Iowa Workforce Development, in cooperation with Iowa State University, sent a survey to 2,000 people who had exhausted their unemployment benefits, and received 587 responses.

In those responses, we see anguish reduced to arithmetic. Three-fourths of the respondents said unemployment has caused stress in their relationships with family or friends; 28 percent reported a good deal of stress.

Seventy percent said this stress was severe enough to affect their sleeping patterns.
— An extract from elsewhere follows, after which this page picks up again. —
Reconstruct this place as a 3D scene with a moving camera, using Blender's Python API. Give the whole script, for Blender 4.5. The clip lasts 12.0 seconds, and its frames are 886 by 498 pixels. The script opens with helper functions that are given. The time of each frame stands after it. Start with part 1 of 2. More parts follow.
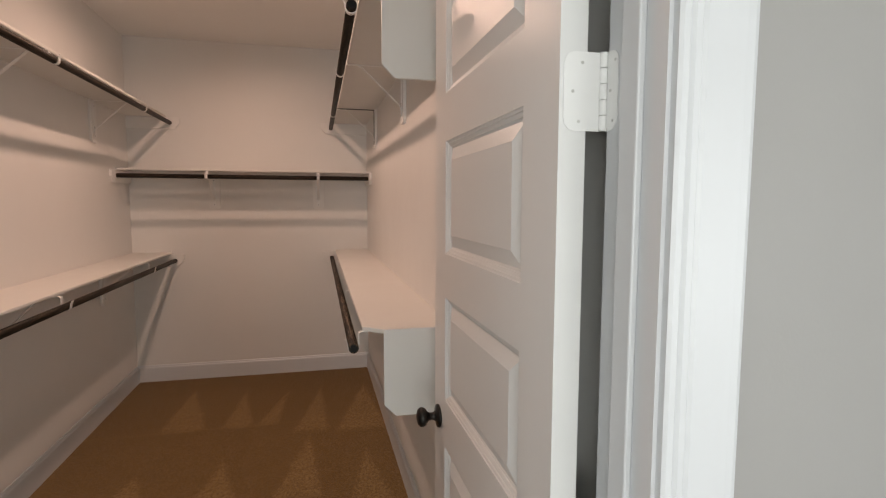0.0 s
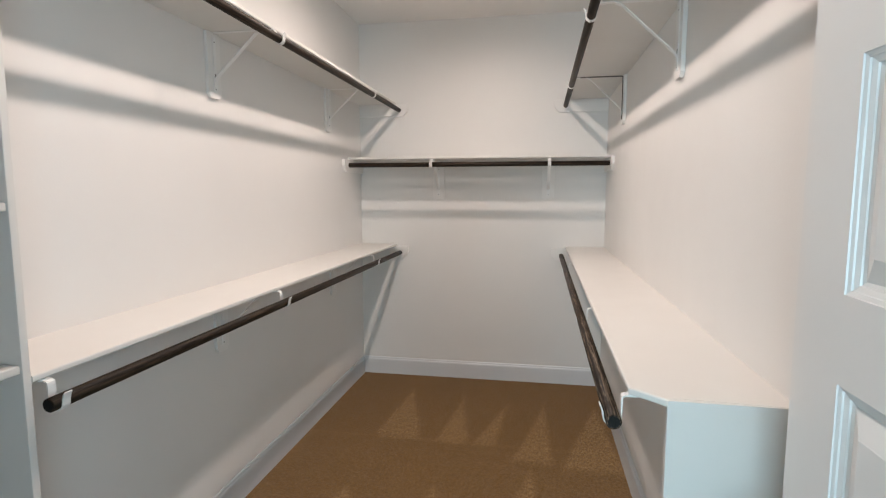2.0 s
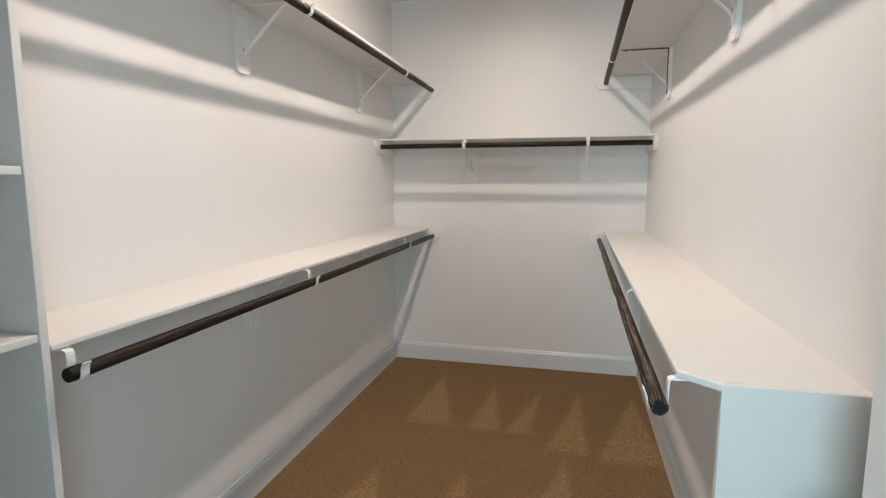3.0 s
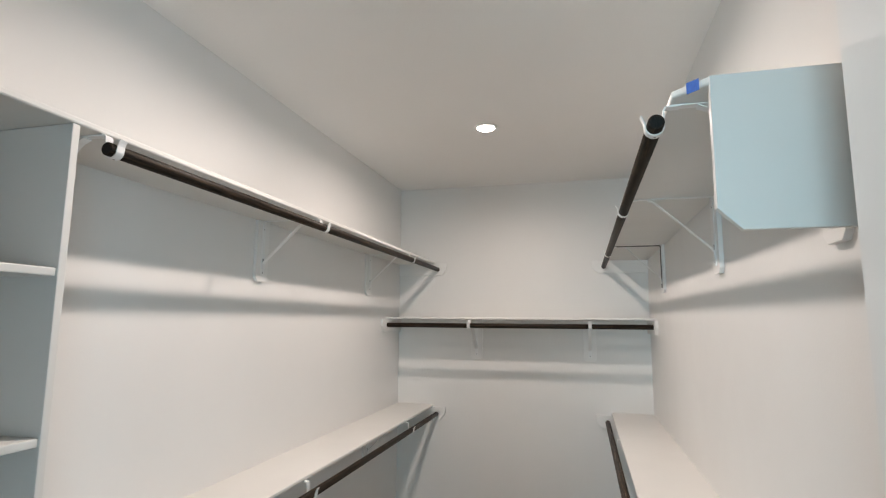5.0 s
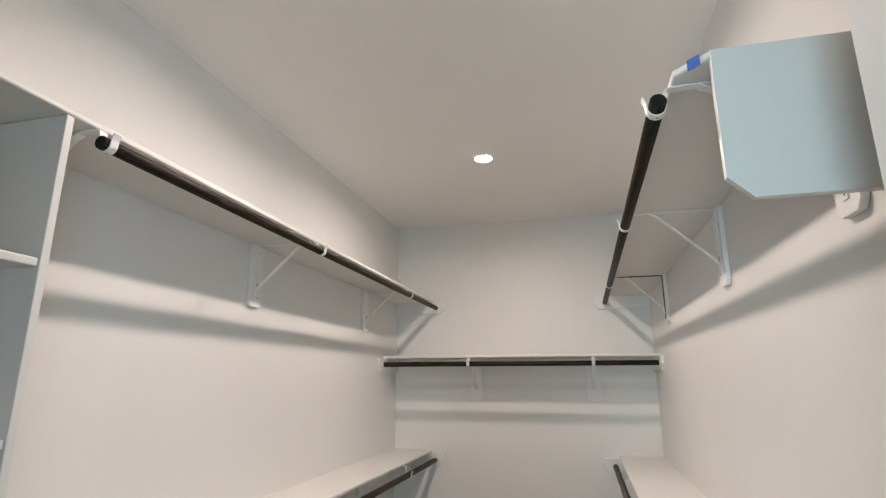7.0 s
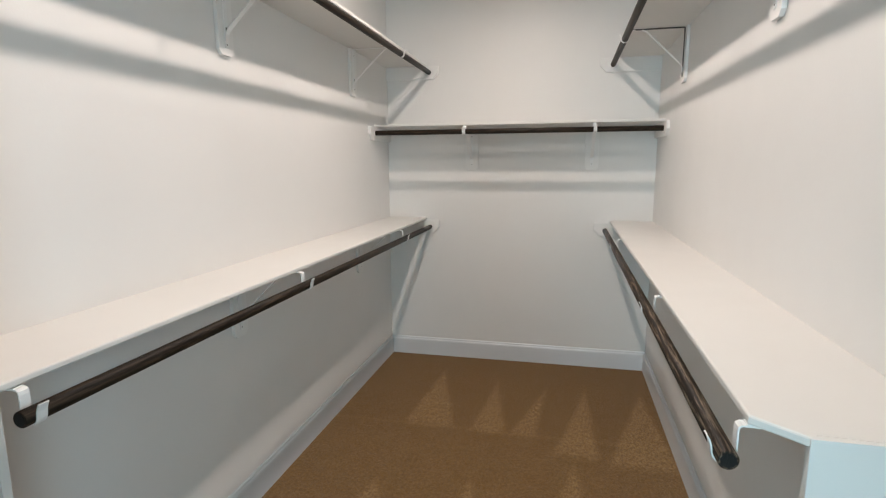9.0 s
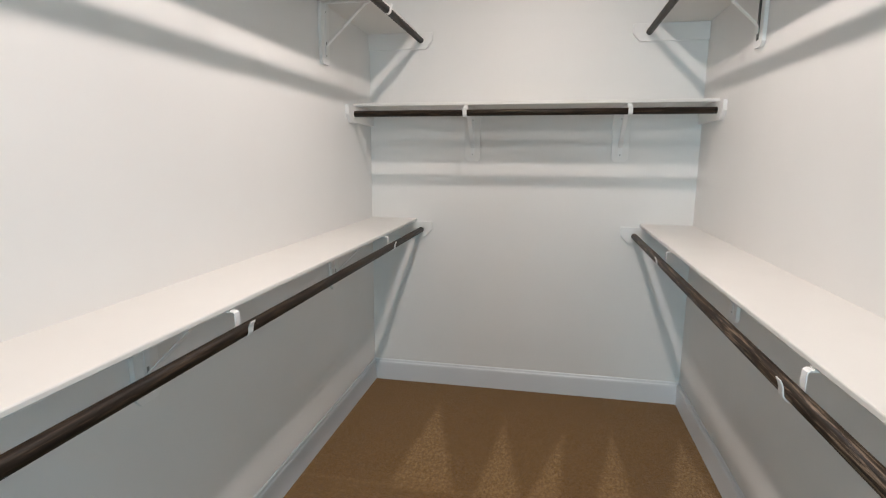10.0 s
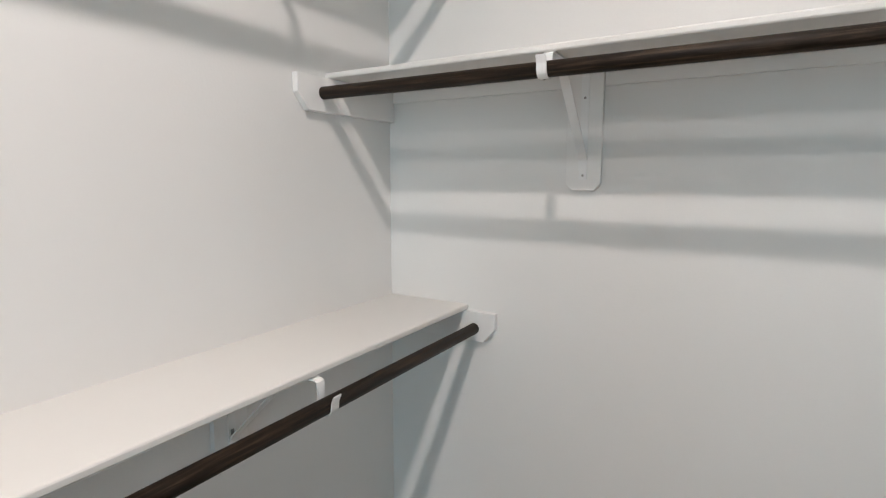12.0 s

Two-thirds reported “uneasiness or restlessness.”

Even as life goes along rather normally for thousands of their fellow Iowans, almost 90 percent of the long-term unemployed have reduced their overall spending, and 72 percent have used money “from savings set aside for other things or retirement to make ends meet.”

While the fortunate shuttle between work and home, bored with the routine, the unemployed comb through Internet job boards or employer websites (67 percent), go to a Workforce Center for help (60 percent) and network with colleagues and friends (56 percent).

“Most activities were found to be helpful by those individuals choosing to do them,” according to the report. “Only ‘attending a job fair’ was found to be more not helpful than helpful.”

But “helpful” is a modest result without a paycheck to add to it.

More than half of the survey respondents reported having zero, one or two job interviews since losing their jobs. Just 4 percent have turned down a job offer.

The bottom line is: Unemployment is more than being bored and spending less. It’s a different way of experiencing the world.

Relatives, friends and employers need to understand that.